Tuesday, October 21, 2008


O rouxinol do Metro

Costumava ser presença habitual nas viagens de metro entre o Oriente e a Alameda. Quase todas as manhãs chegava à estação por volta das nove e meia. À mesma hora do que eu. Vinha sempre cabisbaixo, de bengala na mão, andar arrastado e mochila às costas. Ficava de pé, num dos cantos da carruagem, metido apenas com ele próprio. Focado nos fantasmas do passado, nas preocupações do presente ou nos receios do futuro, especulava para os meus botões. A avaliar pelo olhar longínquo e pela expressão algo atormentada que trazia no rosto de marialva de outros carnavais. A “advinhação” é um dos meus passatempos favoritos, como com certeza se percebe.

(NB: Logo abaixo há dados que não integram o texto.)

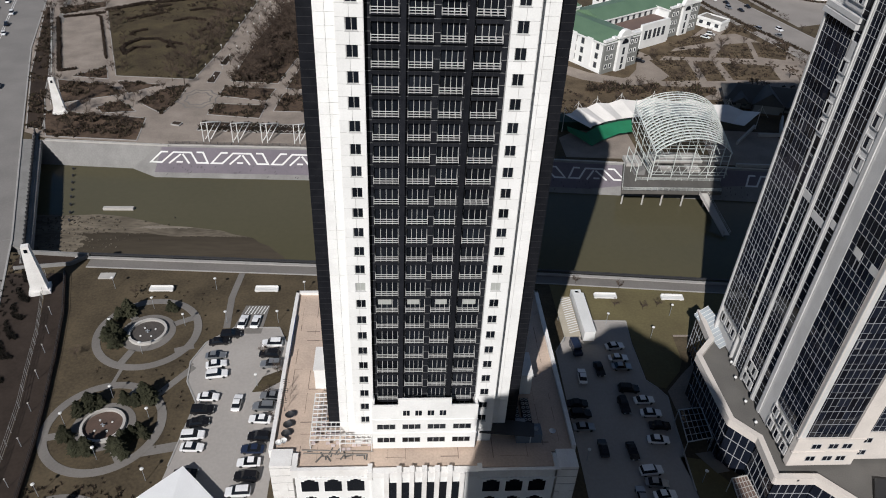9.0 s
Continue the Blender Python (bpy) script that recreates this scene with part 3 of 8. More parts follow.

Não havia dia que não assobiasse antigas canções portuguesas. Soprava afinado e com desvelo “Cartas de Amor”, “A Agulha e o Dedal”, “Aldeia da Roupa Branca”, “Estranha Forma de Vida” e outras. Legados de um tempo que não volta mais. Como a mocidade, parecia lamentar o intérprete. Ao contrário da Primavera que, segundo diz a canção e muito bem, vai e volta sempre. Por coincidência ou nem por isso, parecia um rouxinol no despontar da estação das flores. Assobiava sem critério de escolha temas alegres, tristes e assim, assim. Ao sabor do estado de alma que o acompanhava, presumo. Havia dias e dias.
Para mim também havia dias e dias. Aqueles em que me deixava embalar pelas canções. Distraíam-me do sono, afugentando uma ou outra cisma do momento. E outros, confesso,  em que me enervavam um pouco. Acicatavam o desconforto das noites mal dormidas ou das manhãs mal acordadas.
Há meses que não o vejo. Nem lhe oiço os assobios. Que é feito do rouxinol do metro? Faz-nos falta, mesmo quando ignorava o sentido de oportunidade. Com ele, as viagens matinais da linha vermelha ganhavam uma aura especial.